-- Start Provided data --

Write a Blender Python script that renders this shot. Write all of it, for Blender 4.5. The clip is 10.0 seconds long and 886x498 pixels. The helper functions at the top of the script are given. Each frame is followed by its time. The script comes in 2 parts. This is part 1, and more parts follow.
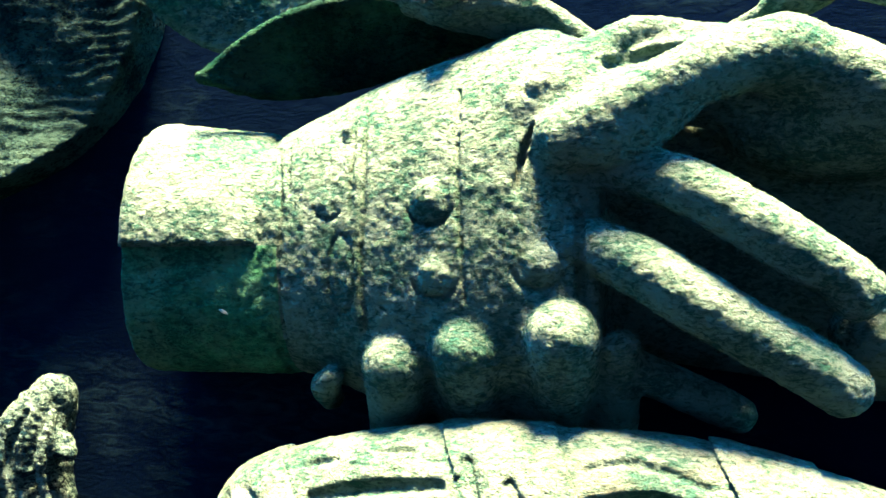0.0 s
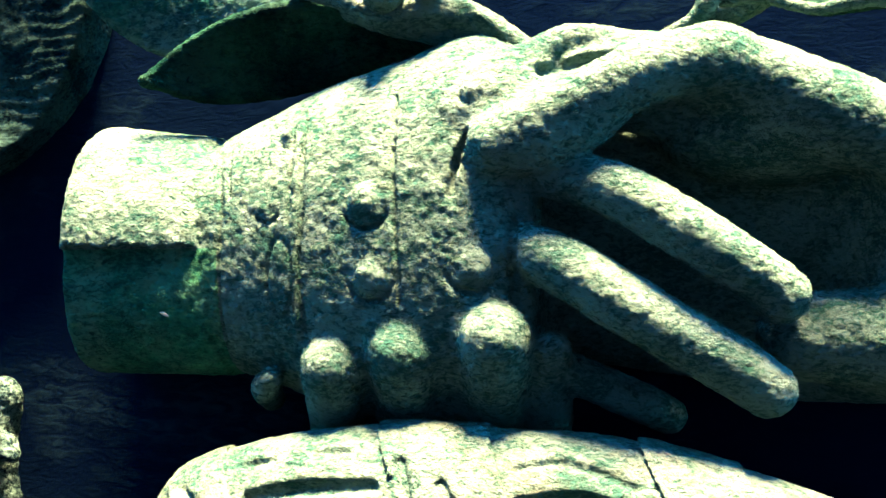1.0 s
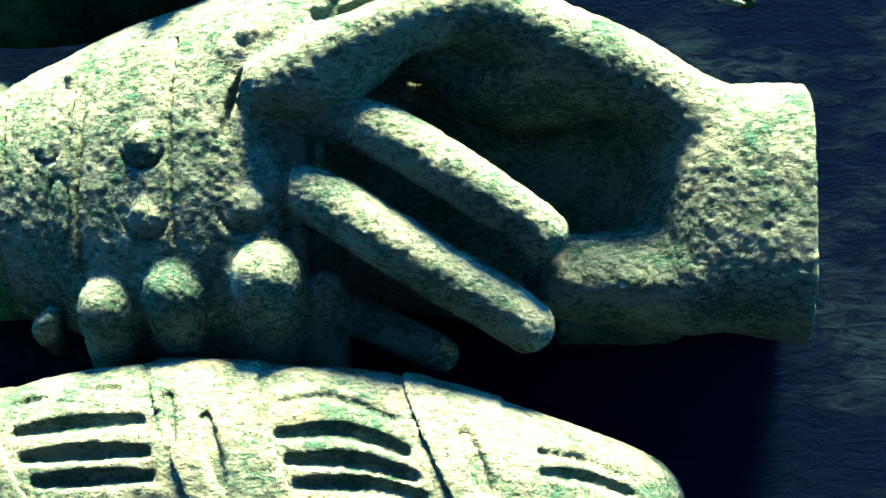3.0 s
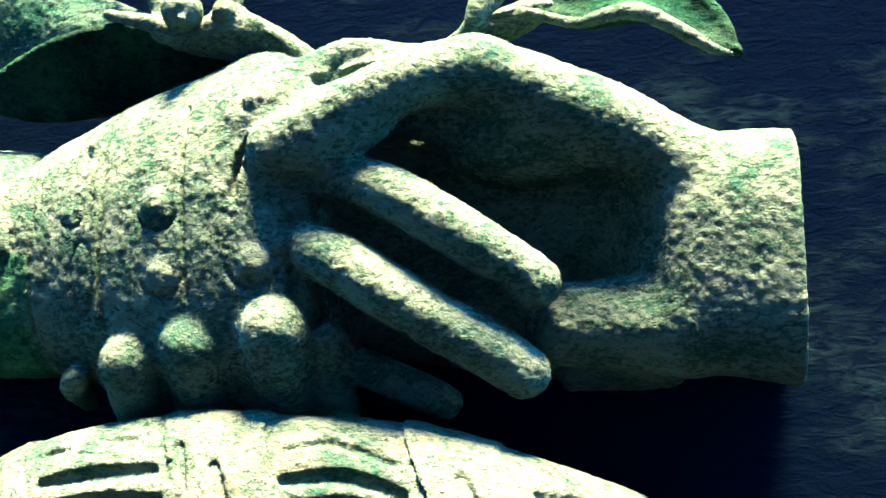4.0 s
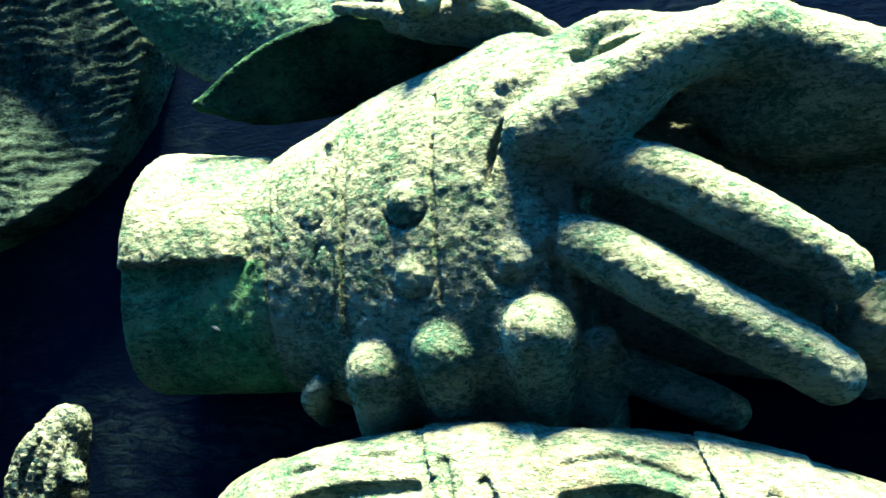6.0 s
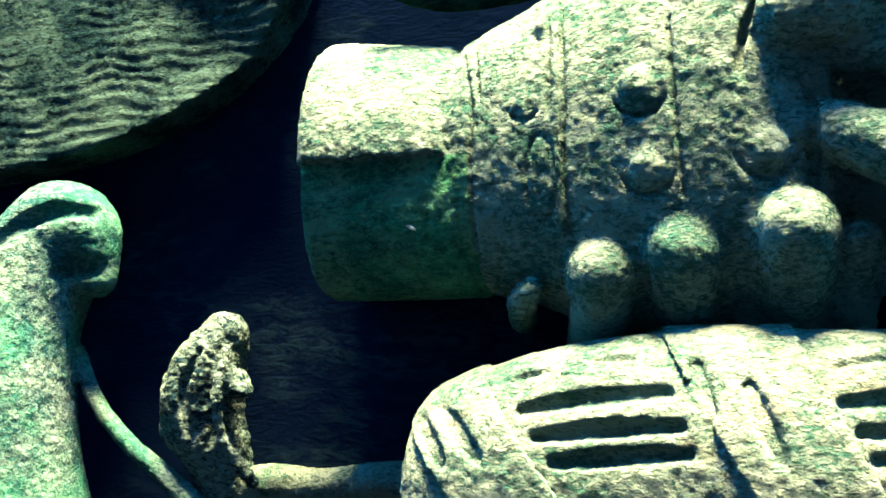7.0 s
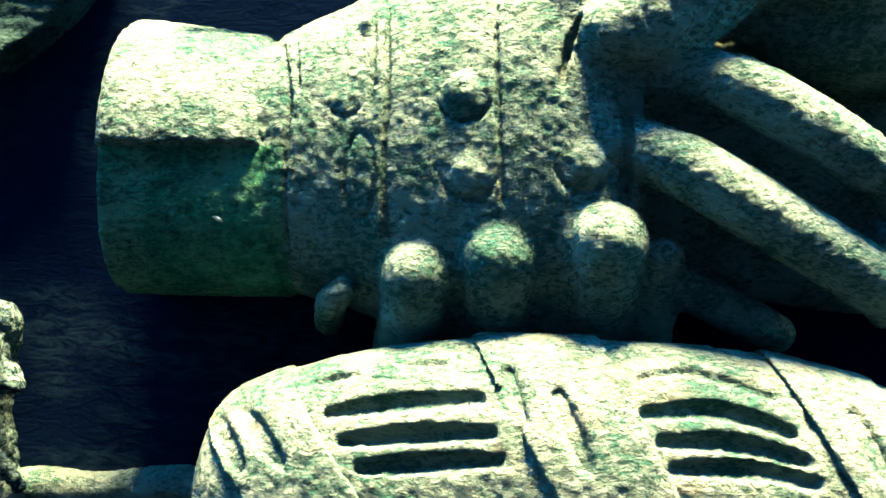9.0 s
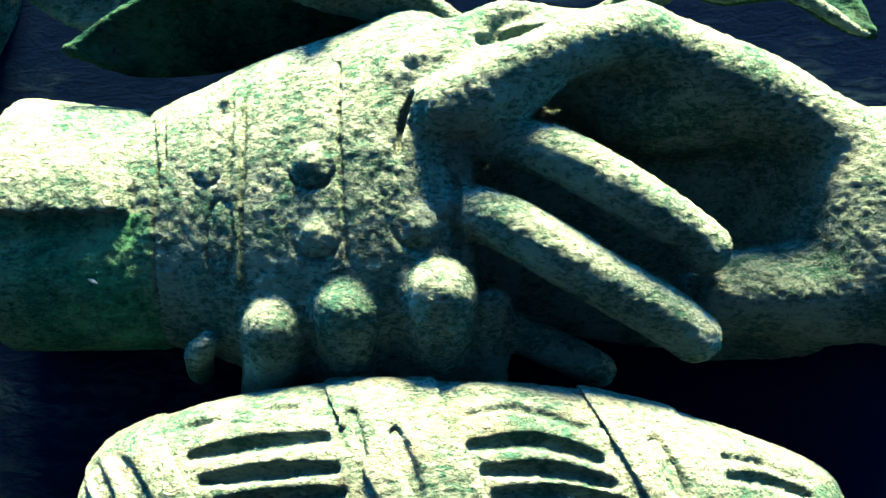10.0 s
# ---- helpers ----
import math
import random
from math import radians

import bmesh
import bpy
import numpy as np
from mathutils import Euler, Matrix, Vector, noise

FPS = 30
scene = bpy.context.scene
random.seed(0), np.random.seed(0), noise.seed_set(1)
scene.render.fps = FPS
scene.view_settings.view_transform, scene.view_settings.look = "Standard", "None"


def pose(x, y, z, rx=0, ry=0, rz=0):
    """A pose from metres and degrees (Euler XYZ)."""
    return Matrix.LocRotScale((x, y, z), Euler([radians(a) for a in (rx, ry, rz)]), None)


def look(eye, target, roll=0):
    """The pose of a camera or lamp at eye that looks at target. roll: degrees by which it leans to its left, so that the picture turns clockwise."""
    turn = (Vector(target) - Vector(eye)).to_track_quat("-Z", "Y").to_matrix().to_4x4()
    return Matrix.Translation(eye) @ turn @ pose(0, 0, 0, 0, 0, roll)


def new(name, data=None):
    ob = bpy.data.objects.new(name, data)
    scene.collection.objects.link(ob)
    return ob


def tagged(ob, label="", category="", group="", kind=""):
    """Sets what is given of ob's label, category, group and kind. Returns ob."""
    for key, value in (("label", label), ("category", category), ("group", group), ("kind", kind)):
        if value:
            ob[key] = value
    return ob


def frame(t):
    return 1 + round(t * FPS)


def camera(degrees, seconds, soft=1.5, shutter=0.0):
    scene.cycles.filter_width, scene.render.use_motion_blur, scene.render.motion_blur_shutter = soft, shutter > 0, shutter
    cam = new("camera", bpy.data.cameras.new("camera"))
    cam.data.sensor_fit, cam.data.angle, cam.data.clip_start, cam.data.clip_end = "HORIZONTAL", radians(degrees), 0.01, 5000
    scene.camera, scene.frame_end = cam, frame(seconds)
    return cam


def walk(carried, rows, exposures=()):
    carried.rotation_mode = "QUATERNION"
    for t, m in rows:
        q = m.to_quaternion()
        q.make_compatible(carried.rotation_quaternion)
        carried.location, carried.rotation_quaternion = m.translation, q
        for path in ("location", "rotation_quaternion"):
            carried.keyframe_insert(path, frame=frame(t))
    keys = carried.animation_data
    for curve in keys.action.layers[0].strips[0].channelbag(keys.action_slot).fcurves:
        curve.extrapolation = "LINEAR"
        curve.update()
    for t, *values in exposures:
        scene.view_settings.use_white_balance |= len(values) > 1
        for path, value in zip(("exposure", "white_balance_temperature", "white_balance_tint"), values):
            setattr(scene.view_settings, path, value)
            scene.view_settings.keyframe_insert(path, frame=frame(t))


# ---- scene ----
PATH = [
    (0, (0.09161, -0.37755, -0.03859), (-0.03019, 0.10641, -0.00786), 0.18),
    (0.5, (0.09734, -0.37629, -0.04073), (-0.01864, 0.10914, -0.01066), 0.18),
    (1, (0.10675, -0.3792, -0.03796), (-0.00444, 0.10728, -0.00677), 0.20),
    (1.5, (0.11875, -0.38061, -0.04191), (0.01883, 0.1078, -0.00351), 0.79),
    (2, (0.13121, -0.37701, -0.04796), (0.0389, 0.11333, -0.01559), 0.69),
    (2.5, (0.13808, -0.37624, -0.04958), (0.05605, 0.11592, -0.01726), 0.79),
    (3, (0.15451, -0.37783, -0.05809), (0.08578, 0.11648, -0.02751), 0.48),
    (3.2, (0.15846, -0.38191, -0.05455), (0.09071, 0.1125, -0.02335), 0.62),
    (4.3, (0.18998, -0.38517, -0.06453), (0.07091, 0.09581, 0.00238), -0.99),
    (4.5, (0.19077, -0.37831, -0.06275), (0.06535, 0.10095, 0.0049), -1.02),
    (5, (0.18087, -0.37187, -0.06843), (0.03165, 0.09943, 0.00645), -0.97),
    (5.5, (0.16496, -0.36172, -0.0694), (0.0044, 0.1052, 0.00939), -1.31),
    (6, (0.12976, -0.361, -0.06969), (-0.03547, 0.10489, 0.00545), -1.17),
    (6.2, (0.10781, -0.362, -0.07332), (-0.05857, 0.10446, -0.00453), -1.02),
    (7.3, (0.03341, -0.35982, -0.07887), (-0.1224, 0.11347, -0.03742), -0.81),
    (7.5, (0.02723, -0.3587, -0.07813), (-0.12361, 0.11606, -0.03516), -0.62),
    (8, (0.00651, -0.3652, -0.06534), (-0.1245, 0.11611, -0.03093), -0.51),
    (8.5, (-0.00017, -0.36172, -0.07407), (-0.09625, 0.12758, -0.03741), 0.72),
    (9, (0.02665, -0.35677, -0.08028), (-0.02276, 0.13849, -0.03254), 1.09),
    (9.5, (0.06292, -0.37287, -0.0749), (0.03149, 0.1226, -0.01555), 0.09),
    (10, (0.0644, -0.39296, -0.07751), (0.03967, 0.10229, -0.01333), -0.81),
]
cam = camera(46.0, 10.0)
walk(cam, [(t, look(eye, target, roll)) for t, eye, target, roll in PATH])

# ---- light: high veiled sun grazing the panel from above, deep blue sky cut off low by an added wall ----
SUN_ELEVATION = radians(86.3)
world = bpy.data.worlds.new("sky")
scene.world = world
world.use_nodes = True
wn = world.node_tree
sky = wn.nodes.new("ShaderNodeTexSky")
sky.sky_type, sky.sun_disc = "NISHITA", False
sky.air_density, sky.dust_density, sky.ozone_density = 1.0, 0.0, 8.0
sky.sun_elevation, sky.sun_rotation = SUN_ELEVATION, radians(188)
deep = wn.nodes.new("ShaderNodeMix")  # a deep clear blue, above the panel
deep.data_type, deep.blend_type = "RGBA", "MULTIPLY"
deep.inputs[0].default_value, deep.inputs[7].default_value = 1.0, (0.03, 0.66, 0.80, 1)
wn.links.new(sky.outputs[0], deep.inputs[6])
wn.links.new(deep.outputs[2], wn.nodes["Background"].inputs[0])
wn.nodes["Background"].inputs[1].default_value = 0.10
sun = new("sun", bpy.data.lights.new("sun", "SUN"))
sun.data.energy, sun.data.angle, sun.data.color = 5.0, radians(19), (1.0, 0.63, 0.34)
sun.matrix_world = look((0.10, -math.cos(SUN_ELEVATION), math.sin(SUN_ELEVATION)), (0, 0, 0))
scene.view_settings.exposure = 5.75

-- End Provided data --
-- Start Provided data --

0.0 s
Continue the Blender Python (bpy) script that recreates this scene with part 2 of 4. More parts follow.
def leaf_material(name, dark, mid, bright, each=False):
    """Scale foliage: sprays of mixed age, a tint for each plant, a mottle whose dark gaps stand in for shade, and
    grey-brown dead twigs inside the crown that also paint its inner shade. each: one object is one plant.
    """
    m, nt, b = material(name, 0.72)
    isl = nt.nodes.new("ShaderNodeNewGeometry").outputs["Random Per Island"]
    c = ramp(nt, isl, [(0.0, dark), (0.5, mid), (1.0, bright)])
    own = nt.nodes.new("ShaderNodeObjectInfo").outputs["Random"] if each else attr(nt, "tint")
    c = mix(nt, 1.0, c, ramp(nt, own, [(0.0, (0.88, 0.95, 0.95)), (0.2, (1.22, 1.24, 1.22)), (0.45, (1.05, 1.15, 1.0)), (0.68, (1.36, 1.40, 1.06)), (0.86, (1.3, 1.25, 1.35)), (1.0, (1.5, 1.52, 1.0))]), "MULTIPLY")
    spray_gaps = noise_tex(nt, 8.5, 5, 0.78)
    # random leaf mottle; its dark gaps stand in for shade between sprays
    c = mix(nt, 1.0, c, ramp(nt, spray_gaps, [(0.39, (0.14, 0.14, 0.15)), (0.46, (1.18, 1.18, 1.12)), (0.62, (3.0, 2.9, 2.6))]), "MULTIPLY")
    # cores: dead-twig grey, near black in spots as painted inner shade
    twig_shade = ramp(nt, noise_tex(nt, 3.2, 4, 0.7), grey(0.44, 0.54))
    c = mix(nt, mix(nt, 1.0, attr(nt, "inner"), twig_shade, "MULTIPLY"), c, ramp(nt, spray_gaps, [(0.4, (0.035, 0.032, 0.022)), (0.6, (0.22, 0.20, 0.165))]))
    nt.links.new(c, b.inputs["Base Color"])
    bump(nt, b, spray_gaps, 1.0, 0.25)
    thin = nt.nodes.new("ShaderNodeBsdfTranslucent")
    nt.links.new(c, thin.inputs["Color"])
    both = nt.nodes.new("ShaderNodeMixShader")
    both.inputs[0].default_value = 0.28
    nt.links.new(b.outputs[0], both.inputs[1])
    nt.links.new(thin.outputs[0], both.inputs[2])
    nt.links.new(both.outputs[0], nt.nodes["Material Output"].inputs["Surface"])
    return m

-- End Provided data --

Read the data above. Pull out each line in which the string "shutter" appears.

def camera(degrees, seconds, soft=1.5, shutter=0.0):
    scene.cycles.filter_width, scene.render.use_motion_blur, scene.render.motion_blur_shutter = soft, shutter > 0, shutter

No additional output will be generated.